Bajo la luna de la Paternal, un pibe se va a dormir. Soñará con Sandokán o con Poncho Negro mientras el libro se desliza hacia la alfombra y allí, al pie de la cama, también soñará que este pibe lo lee.
Años después, y bajo la misma luna, ya no es un pibe y recuerda.
Teodoro recuerda y escribe. Y escribe bien. Y Punto de Encuentro publicó sus “memorias”, las Memorias de un niño peronista.
En estos recuerdos hay un tono, una mixtura que, a mí, personalmente, me parece su mejor rasgo: el humor, la política y la nostalgia. Una nostalgia que no se regodea en la extrañura del barrio y los vecinos, de los tíos y los amigos, sino que se pone al servicio del desarrollo de una idea: el tiempo pasado fue mejor porque la Argentina era mejor.
Esas son las aguas en que navega su personaje, y no es que sean más seguras, no: son las turbulentas corrientes de los 50 y en ese barco pirata va su pibe peronista con el jopo engominado, los gomicuer lustrados y La razón de mi vida en la valija.
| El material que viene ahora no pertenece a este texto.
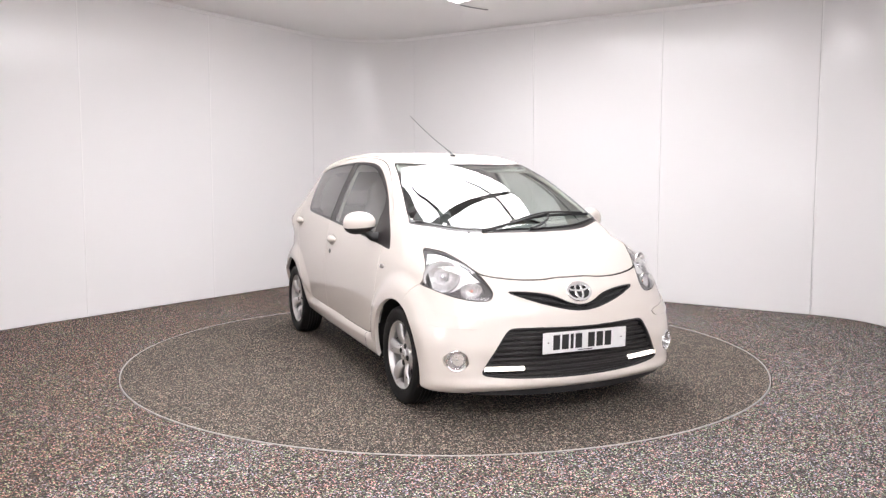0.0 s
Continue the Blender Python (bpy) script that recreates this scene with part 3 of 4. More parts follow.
SCREEN = rounded([(1.19, 0.0), (1.185, 0.15), (1.142, 0.40), (1.02, 0.645), (0.93, 0.64), (0.80, 0.607), (0.66, 0.573), (0.45, 0.52), (0.32, 0.492), (0.31, 0.47), (0.385, 0.30), (0.403, 0.0),
                  (0.385, -0.30), (0.31, -0.47), (0.32, -0.492), (0.45, -0.52), (0.66, -0.573), (0.80, -0.607), (0.93, -0.64), (1.02, -0.645), (1.142, -0.40), (1.185, -0.15)])
SCUTTLE = rounded([(1.232, 0.0), (1.226, 0.15), (1.182, 0.40), (1.052, 0.634), (0.99, 0.662), (0.90, 0.62), (0.90, -0.62), (0.99, -0.662), (1.052, -0.634), (1.182, -0.40), (1.226, -0.15)])
SCREEN_IN = SCREEN * [0.965, 0.989] + [0.027, 0]
HATCH_GLASS = rounded([(0.0, 1.338), (0.25, 1.332), (0.43, 1.32), (0.487, 1.295), (0.515, 1.2), (0.535, 1.1), (0.54, 1.0), (0.49, 0.90), (0.44, 0.83), (0.40, 0.79), (0.236, 0.777), (0.0, 0.771),
                       (-0.236, 0.777), (-0.40, 0.79), (-0.44, 0.83), (-0.49, 0.90), (-0.54, 1.0), (-0.535, 1.1), (-0.515, 1.2), (-0.487, 1.295), (-0.43, 1.32), (-0.25, 1.332)])
TAIL_LAMP = rounded([(K * (y + x), z) for x, y, z in (
    (-1.372, 0.645, 1.018), (-1.39, 0.573, 1.028), (-1.414, 0.506, 1.004), (-1.442, 0.467, 0.944), (-1.464, 0.44, 0.866), (-1.466, 0.466, 0.82),
    (-1.452, 0.55, 0.815), (-1.422, 0.664, 0.828), (-1.365, 0.724, 0.863), (-1.308, 0.744, 0.91), (-1.290, 0.742, 0.95), (-1.318, 0.708, 0.997))])
FUEL_AT, FUEL_R = (-1.270, 0.815), 0.0615
REAR_INSERT = rounded([(K * (y + x), z) for x, y, z in (
    (-1.44, 0.775, 0.556), (-1.461, 0.763, 0.556), (-1.543, 0.607, 0.548), (-1.553, 0.60, 0.54), (-1.552, 0.64, 0.5), (-1.53, 0.729, 0.46), (-1.49, 0.765, 0.464), (-1.45, 0.775, 0.51))])


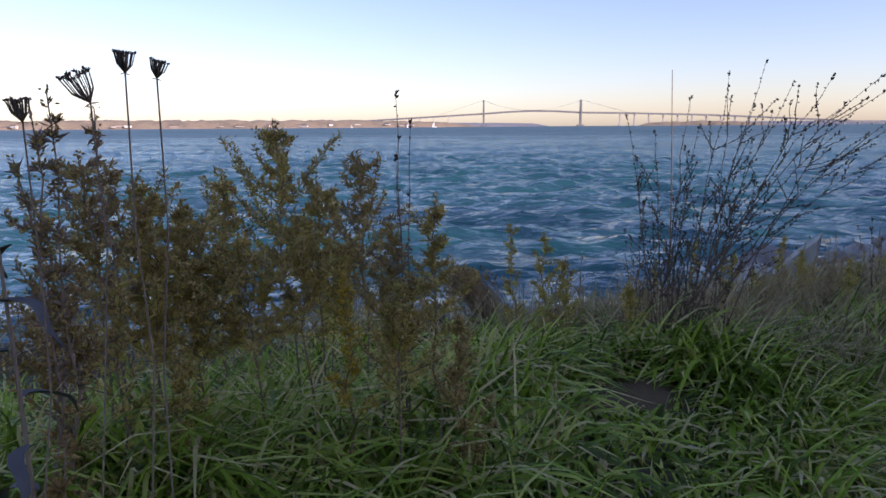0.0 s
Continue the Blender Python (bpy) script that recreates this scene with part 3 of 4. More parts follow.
def trodden(u, v):
    """How far feet have kept the grass short: the way down to the bare patch."""
    if not (1.0 < u < 3.4 and -0.6 < v < 1.4):
        return 1.0
    s = min(1.0, max(0.0, ((u - 1.9) * 0.8 + (v + 0.1) * 1.05) / (0.8 ** 2 + 1.05 ** 2)))
    d = math.hypot(u - 1.9 - 0.8 * s, v + 0.1 - 1.05 * s)
    return 0.36 + 0.64 * smooth((d - 0.13) / 0.22)


def sow(seed, area, clumps, per, spread_r, keep=None):
    """Roots in tufts over the rectangle area = (u0, u1, v0, v1) of the plan."""
    r = random.Random(seed)
    roots, cents = [], []
    for _ in range(clumps):
        cu, cv = r.uniform(area[0], area[1]), r.uniform(area[2], area[3])
        if keep and not keep(cu, cv):
            continue
        c = P(cu, cv)
        for _ in range(per):
            u, v = cu + r.gauss(0, spread_r), cv + r.gauss(0, spread_r)
            if bare(u, v):
                continue
            p = P(u, v, gz(u, v) - 0.01)
            roots.append(p[:])
            cents.append((c.x, c.y))
    return np.array(roots), np.array(cents)


def turf(name, seed, area, clumps, per, spread_r, length, width, mat, label, keep=None, **kw):
    roots, cents = sow(seed, area, clumps, per, spread_r, keep)
    r = np.random.RandomState(seed)
    n = len(roots)
    # tufts differ in height
    k = np.array([0.75 + 0.5 * (0.5 + 0.5 * noise.noise((c[0] * 1.7, c[1] * 1.7, seed))) for c in cents])
    k *= np.array([trodden(q.dot(U), q.dot(V)) for q in (Vector(p) for p in roots)])
    return blades(name, roots, r.uniform(*length, n) * k, r.uniform(*width, n), mat, label, seed, centres=cents, **kw)


rail_side = lambda u, v: v > rail_v(u) - 0.12
turf("tall_grass", 11, (-1.2, 2.7, -0.3, 2.0), 446, 32, 0.09, (0.16, 0.40), (0.0084, 0.0224), GRASS, "tall rank green grass among weeds on the bank")
turf("bank_grass", 12, (2.5, 7.4, -0.3, 1.5), 576, 40, 0.085, (0.12, 0.34), (0.0098, 0.0224), GRASS, "tufts of long green grass on the bank edge", lambda u, v: v < edge_v(u) - 0.45)
turf("mown_grass", 13, (3.0, 9.0, -1.95, 0.9), 1368, 32, 0.08, (0.12, 0.26), (0.0084, 0.0168), LAWN, "lush green grass strip beside the guardrail", rail_side, droop=(0.35, 1.5), lean=(0.0, 0.0), clump=0.22)
turf("strip_grass", 14, (8.6, 22.0, -3.6, 1.2), 1656, 18, 0.13, (0.14, 0.28), (0.0112, 0.0210), LAWN, "green grass strip running along the shore", rail_side)
turf("far_strip_grass", 15, (21, 60, -5.2, 1.2), 1080, 9, 0.3, (0.2, 0.36), (0.0280, 0.0560), LAWN, "green grass strip further along the shore", rail_side)
turf("verge_grass", 16, (2.0, 60, -11.5, -5.7), 3600, 20, 0.22, (0.10, 0.22), (0.010, 0.020), LAWN, "low green verge below the hillside",
     lambda u, v: rail_v(u) - 6.5 < v < rail_v(u) - 3.9)
turf("dry_bank_grass", 17, (-1.5, 14.0, 1.0, 3.4), 700, 24, 0.10, (0.16, 0.42), (0.005, 0.010), DRY, "dry straw-coloured grass along the bank edge",
     lambda u, v: edge_v(u) - 0.4 < v < edge_v(u) + 1.6)
turf("straw_stalks", 18, (-1.0, 5.2, -0.1, 1.4), 170, 5, 0.12, (0.3, 0.55), (0.002, 0.0045), DRY, "scattered dry straw blades in the green grass", droop=(0.15, 0.6))
turf("front_grass", 19, (-0.2, 1.75, 0.12, 1.2), 230, 26, 0.07, (0.26, 0.56), (0.0070, 0.0168), GRASS, "long arching grass blades before the weeds", droop=(0.35, 1.2), lean=(0.1, 0.05))
turf("edge_grass", 23, (5.4, 13.0, 0.15, 1.5), 331, 34, 0.10, (0.2, 0.42), (0.0084, 0.0168), GRASS, "long green grass along the bank edge", lambda u, v: v < edge_v(u) - 0.35)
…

Hay un criterio estético argentino –¿porteño?– hasta la médula en esa memoria terca que se niega a entregar las llaves del barrio, del paraíso perdido. La niñez del pibe peronista es el paraíso perdido y extrañado, pero es también el alucinado mundo de Archie Moore y el capitán Gandhi, bailando y jugando en las veredas perdidas.
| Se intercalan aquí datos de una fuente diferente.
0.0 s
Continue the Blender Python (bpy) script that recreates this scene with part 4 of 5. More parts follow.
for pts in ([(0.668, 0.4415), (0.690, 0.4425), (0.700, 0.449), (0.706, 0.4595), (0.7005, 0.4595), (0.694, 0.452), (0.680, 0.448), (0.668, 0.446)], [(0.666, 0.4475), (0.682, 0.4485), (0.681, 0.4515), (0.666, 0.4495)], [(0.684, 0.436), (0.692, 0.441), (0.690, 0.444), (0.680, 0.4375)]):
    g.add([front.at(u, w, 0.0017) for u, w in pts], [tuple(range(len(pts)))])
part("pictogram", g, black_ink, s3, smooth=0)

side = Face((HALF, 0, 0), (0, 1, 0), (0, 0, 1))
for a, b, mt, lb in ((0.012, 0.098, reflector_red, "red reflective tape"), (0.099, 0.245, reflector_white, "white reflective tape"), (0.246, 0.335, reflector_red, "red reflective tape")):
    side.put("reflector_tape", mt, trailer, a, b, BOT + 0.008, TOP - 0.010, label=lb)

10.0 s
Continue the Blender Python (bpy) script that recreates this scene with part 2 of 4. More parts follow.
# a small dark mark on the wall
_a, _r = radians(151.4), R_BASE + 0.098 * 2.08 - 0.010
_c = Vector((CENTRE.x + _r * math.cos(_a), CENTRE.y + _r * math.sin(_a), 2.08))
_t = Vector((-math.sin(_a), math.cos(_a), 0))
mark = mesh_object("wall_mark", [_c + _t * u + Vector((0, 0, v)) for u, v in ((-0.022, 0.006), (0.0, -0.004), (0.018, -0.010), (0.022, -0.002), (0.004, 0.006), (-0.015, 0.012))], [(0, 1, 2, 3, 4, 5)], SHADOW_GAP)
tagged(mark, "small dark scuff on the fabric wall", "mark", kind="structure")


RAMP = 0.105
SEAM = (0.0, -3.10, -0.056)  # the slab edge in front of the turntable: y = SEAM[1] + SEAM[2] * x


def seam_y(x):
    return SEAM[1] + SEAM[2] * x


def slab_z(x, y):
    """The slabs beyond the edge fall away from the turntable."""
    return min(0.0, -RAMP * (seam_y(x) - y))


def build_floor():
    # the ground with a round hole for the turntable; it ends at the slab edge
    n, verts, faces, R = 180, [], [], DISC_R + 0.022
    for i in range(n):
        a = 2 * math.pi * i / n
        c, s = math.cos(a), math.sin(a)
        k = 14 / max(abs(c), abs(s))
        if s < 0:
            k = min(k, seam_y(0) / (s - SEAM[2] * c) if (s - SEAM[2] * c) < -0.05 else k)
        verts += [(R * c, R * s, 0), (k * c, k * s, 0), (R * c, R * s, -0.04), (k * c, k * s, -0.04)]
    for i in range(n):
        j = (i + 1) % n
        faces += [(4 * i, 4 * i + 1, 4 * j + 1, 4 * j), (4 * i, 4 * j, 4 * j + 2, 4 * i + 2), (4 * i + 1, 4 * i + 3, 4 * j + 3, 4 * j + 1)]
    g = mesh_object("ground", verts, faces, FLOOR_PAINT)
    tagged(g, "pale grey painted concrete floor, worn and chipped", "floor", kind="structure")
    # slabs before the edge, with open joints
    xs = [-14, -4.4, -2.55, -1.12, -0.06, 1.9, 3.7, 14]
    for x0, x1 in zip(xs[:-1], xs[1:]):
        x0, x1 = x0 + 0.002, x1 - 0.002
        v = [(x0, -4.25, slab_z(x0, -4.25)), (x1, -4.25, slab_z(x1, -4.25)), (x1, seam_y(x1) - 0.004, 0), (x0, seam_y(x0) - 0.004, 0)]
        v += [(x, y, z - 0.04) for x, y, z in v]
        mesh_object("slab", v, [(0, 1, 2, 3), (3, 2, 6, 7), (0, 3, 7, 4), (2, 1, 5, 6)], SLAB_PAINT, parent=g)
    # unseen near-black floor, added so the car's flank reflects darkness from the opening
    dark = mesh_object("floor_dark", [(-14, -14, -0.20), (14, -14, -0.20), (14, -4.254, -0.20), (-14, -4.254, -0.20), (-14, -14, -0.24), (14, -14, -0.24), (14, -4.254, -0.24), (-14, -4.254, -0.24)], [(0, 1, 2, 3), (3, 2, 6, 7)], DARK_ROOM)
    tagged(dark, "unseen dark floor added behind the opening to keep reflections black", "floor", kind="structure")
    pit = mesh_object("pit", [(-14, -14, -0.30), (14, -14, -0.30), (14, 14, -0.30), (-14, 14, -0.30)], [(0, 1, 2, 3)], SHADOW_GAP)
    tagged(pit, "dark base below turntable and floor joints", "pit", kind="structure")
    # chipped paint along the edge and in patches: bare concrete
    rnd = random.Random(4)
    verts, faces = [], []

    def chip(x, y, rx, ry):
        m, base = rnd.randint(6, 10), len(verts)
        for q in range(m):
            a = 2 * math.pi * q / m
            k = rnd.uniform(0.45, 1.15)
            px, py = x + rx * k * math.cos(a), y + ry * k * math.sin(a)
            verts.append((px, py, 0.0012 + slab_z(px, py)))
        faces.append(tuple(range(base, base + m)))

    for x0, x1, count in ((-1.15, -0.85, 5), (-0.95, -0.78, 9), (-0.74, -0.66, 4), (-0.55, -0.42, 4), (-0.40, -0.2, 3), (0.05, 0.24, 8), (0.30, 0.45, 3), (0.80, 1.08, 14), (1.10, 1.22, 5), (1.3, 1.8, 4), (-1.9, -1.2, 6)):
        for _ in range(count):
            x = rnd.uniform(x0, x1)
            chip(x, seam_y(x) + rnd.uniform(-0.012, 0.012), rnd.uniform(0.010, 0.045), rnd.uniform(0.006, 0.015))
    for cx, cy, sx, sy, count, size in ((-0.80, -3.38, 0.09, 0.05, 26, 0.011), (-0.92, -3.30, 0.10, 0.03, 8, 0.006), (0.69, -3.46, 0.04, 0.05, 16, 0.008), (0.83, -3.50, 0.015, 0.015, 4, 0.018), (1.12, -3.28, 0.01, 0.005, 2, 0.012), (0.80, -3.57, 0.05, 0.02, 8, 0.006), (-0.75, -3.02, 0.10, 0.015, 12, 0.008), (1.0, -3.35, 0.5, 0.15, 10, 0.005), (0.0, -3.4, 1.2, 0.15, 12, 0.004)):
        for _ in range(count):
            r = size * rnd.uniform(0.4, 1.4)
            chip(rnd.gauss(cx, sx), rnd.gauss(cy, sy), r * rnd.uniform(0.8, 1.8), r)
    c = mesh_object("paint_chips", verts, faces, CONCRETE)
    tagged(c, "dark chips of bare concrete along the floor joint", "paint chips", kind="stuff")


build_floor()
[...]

Pero la memoria no es un ejercicio narcisista ni la almohada del ensueño cómodo y seguro, sino la trinchera desde donde el pibe Boot, los pibes Boot, dan la pelea.
¿Es esa patria, la niñez, una disneylandia idealizada por los tremendos golpes y la paliza que nos dio el crecer en la Patria tomada por asalto?
No.
Boot sabe que en los patios, donde espiamos el escote de la hija de la vecina bajo la sombra de la parra o de la funesta higuera, se cocinan otros pucheros.
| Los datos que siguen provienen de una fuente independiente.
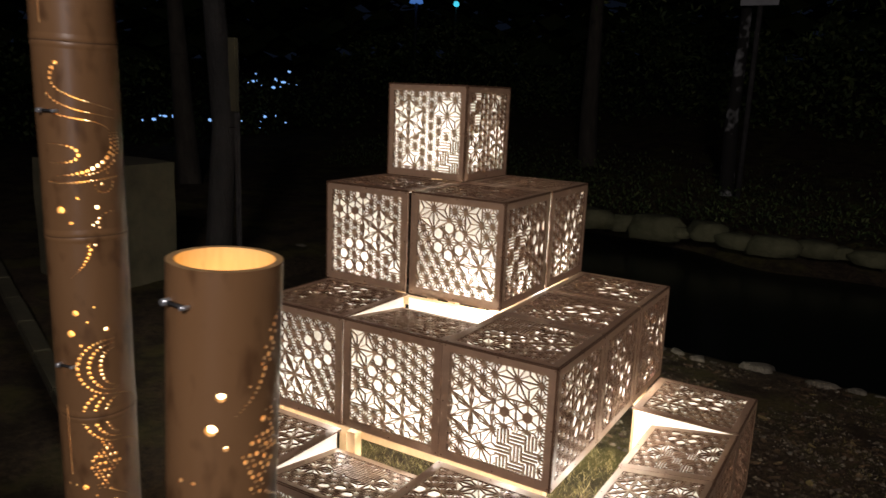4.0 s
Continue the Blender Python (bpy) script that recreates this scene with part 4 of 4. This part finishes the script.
def hedge():
    r = random.Random(78)
    verts, faces = [], []
    for _ in range(26000):
        u = r.random()
        x, y = -14 + 26 * u, 9.5 + 3.2 * math.sin(u * 5) - 9.0 * smooth(0.35, 0.0, u)
        top = 1.5 + 1.1 * noise.noise((x * 0.5, 3.0, 0.0)) + 0.5 * noise.noise((x * 1.7, 5.0, 0.0))
        y += r.gauss(0, 0.45)
        z = height(x, y) + r.uniform(0, 1) ** 0.8 * max(0.5, top)
        a, b = Vector((r.gauss(0, 1), r.gauss(0, 1), r.gauss(0, 1))).normalized(), Vector((r.gauss(0, 1), r.gauss(0, 1), r.gauss(0, 1))).normalized()
        l = r.uniform(0.05, 0.13)
        c, n = Vector((x, y, z)), len(verts)
        verts += [tuple(c), tuple(c + a * l * 0.5 + b * l * 0.3), tuple(c + a * l), tuple(c + a * l * 0.5 - b * l * 0.3)]
        faces += [(n, n + 1, n + 2), (n, n + 2, n + 3)]
    me = bpy.data.meshes.new("shrubs")
    me.from_pydata(verts, [], faces)
    me.materials.append(LEAVES)
    tagged(new("shrubs", me), "dark ragged shrubs closing off the garden", "shrubs", kind="stuff")


hedge()


def low_wall():
    bm = bmesh.new()
    box(bm, -2.95, 0.19, -0.1, -2.26, 0.66, 0.715)
    bmesh.ops.subdivide_edges(bm, edges=bm.edges[:], cuts=6, use_grid_fill=True)
    for v in bm.verts:
        v.co += Vector((noise.noise(v.co * 3), noise.noise(v.co * 3 + Vector((9, 0, 0))), noise.noise(v.co * 3 + Vector((0, 9, 0))))) * 0.012
    ob = new("low_wall", mesh_of("low_wall", bm, CONCRETE))
    tagged(ob, "squat yellowish concrete block at the edge of the lawn", "wall")
    bm = bmesh.new()
    box(bm, -0.027, -0.02, 1.05, 0.027, 0.005, 1.46)
    root = thing("marker_board", pose(-1.83, 0.75, height(-1.83, 0.75)), "narrow grey marker board on a thin stake", "sign")
    part("board", bm, CONCRETE, root)
    bm = bmesh.new()
    box(bm, -0.012, 0.006, -0.1, 0.012, 0.025, 1.44)
    part("stake", bm, DARK_BARK, root)


low_wall()


def path_kerb():
    a, b = Vector((-0.70, -1.00, 0)), Vector((-4.2, 0.48, 0))
    root = thing("path_kerb", pose(0, 0, 0), "pale concrete kerb along the garden path", "kerb", kind="structure")
    n = 8
    turn = math.degrees(math.atan2(b.y - a.y, b.x - a.x))
    for k in range(n):
        p = a.lerp(b, (k + 0.5) / n)
        l = (b - a).length / n / 2 - 0.004
        bm = bmesh.new()
        box(bm, -l, -0.04, -0.05, l, 0.04, 0.035)
        bmesh.ops.bevel(bm, geom=bm.edges[:], offset=0.008, segments=2, affect="EDGES")
        part("kerb_stone", bm, CONCRETE, root, "", pose(p.x, p.y, height(p.x, p.y), 0, 0, turn))


path_kerb()


def roofed_sign():
    """A white board with a little gabled roof, high on a stake beside the slim tree."""
    x, y = 0.04, 6.22
    z0 = height(x, y)
    root = thing("roofed_sign", pose(x, y, z0, 0, 0, 0), "faded pale gabled sign board on a tall stake", "sign")
    bm = bmesh.new()
    rod(bm, (0, 0.05, -0.1), (0, 0.05, 2.5 - z0), 0.03, 0.028, 8)
    part("stake", bm, DARK_BARK, root)
    bm = bmesh.new()
    lo, hi = 2.19 - z0, 3.00 - z0
    front = [bm.verts.new(p) for p in ((-0.19, 0, lo), (0.18, 0, lo), (0.22, 0, hi), (-0.21, 0, hi))]
    back = [bm.verts.new((v.co.x, 0.03, v.co.z)) for v in front]
    bm.faces.new(front)
    bm.faces.new(back[::-1])
    for k in range(4):
        j = (k + 1) % 4
        bm.faces.new((front[k], back[k], back[j], front[j]))
    part("board", bm, GREYBOARD, root)
    bm = bmesh.new()
    tri = [bm.verts.new(p) for p in ((-0.26, -0.03, hi + 0.003), (0.27, -0.03, hi + 0.003), (0.0, -0.03, hi + 0.16))]
    rear = [bm.verts.new((v.co.x, 0.07, v.co.z)) for v in tri]
    bm.faces.new(tri)
    bm.faces.new(rear[::-1])
    for k in range(3):
        j = (k + 1) % 3
        bm.faces.new((tri[k], rear[k], rear[j], tri[j]))
    part("roof", bm, GREYBOARD, root)


roofed_sign()


def far_lights():
    """Blue festive lights far off among the trees."""
    r = random.Random(9)

    def beads(name, spots, mat, label):
        bm = bmesh.new()
        for c, q in spots:
            m = Matrix.Translation(c) @ Matrix.Diagonal((q * r.uniform(0.8, 2.2), q, q * r.uniform(0.6, 1.2), 1))
            bmesh.ops.create_icosphere(bm, subdivisions=1, radius=1.0, matrix=m)
        tagged(new(name, mesh_of(name, bm, mat)), label, "lights", kind="stuff")

    eye = Vector((1.6, -2.1, 1.17))
    spots = []
    for az, el, n, wide, tall in ((-0.715, 0.002, 9, 0.02, 0.008), (-0.742, -0.045, 20, 0.05, 0.004), (-0.688, 0.000, 5, 0.012, 0.01), (-0.80, -0.044, 7, 0.03, 0.003)):
        for _ in range(n):
            dx = az + r.uniform(-wide, wide)
            spots.append((eye + Vector((dx, math.sqrt(1 - dx * dx), el + r.gauss(0, tall))) * r.uniform(13, 15), r.choice((0.010, 0.015, 0.02, 0.035))))
    beads("festoon_lights", spots, PALE, "small cold-blue festoon lights among far trees")
    base = Vector((1.389, -3.06, 1.232)) + Vector((-0.531, 0.839, 0.1165)) * 22
    root = thing("light_cone", Matrix.Translation((base.x, base.y, height(base.x, base.y))), "blue illuminated cone on a dark mast", "light cone")
    h = base.z - height(base.x, base.y)
    bm = bmesh.new()
    rod(bm, (0, 0, 0), (0, 0, h - 0.31), 0.05, 0.04, 8)
    part("mast", bm, BLACK, root)
    bm = bmesh.new()
    rod(bm, (0, 0, h - 0.31), (0, 0, h + 0.27), 0.19, 0.01, 12)
    part("cone", bm, BLUE, root, "glowing blue cone")
    p = Vector((1.389, -3.06, 1.232)) + Vector((-0.4878, 0.8669, 0.103)) * 20
    root = thing("mast_light", Matrix.Translation((p.x, p.y, height(p.x, p.y))), "small cyan lamp on a dark mast", "lamp")
    bm = bmesh.new()
    rod(bm, (0, 0, 0), (0, 0, p.z - height(p.x, p.y)), 0.04, 0.03, 8)
    part("mast", bm, BLACK, root)
    bm = bmesh.new()
    bmesh.ops.create_icosphere(bm, subdivisions=2, radius=0.075, matrix=Matrix.Translation((0, 0, p.z - height(p.x, p.y))))
    part("bulb", bm, CYAN, root, "glowing cyan bulb")


far_lights()


def cable(name, points, r, mat, label):
    """A round cable laid through a few points."""
    data = bpy.data.curves.new(name, "CURVE")
    data.dimensions, data.bevel_depth, data.bevel_resolution, data.resolution_u = "3D", r, 2, 8
    sp = data.splines.new("NURBS")
    sp.points.add(len(points) - 1)
    for p, c in zip(sp.points, points):
        p.co = (*c, 1)
    sp.use_endpoint_u = True
    sp.order_u = 4
    data.materials.append(mat)
    tagged(new(name, data), label, "cable")


cable("power_cable", [(0.36, -0.96, 0.05), (0.42, -0.99, 0.20), (0.48, -1.02, 0.24), (0.56, -1.06, 0.12), (0.66, -1.02, 0.015)], 0.0022, WHITE_WIRE, "thin white lamp cable under the open lantern top")
cable("red_cable", [(0.70, -0.93, 0.015), (0.90, -0.98, 0.02), (1.00, -0.80, 0.018), (0.97, -0.55, 0.02), (1.02, -0.3, 0.02)], 0.002, WIRE, "thin red lamp cable lying on the grass")
cable("red_cable", [(2.10, 0.02, 0.01), (1.98, 0.10, 0.012), (1.93, 0.17, 0.006), (1.90, 0.20, 0.004)], 0.0012, WIRE, "thin red cable running out from the small pile")


def leaf_scrap():
    """A dry leaf that fell through the tracery and lies on the paper."""
    bm = bmesh.new()
    rim = [bm.verts.new((0.0062 * math.cos(a) * (1 + 0.25 * math.sin(3 * a)), 0.0050 * math.sin(a) * (1 + 0.2 * math.cos(2 * a + 1)), 0.0006 + 0.0012 * abs(math.cos(a)))) for a in (2 * math.pi * i / 14 for i in range(14))]
    mid = bm.verts.new((0, 0, 0.0004))
    for i in range(14):
        bm.faces.new((mid, rim[i], rim[(i + 1) % 14])).smooth = True
    ob = new("leaf_scrap", mesh_of("leaf_scrap", bm, paper_material("dry_leaf", (0.55, 0.25, 0.09), (0.72, 0.40, 0.18))))
    ob.matrix_basis = FO @ pose(1.5 * B + 0.0215, 0.5 * B - 0.0225, B - 0.0082, 0, 0, 20)
    tagged(ob, "brown dry leaf scrap lying on the lantern's paper", "leaf")


leaf_scrap()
Entonces la resistencia de los caños y el bufoso enterrado entre los malvones (minga de resistencia cultural). Y el tío calavera de bigote anchoita que se va con los muchachos a escuchar cómo duelen las piñas de Prada o de Lausse, mientras el moscato y la fainá son el rancho de campaña de la guerra no declarada –¿o sí?– y entonces Teodoro pone en el centro de esa pieza de barrio, en ese paisaje cotidiano, a sus héroes.
Los anónimos muchachos de entonces.
Los que se recuerdan porque no habrá olvido, porque no.
Porque ya salió el maltrecho y cachuzo barco pirata para ir a rescatarlos a la isla del olvido.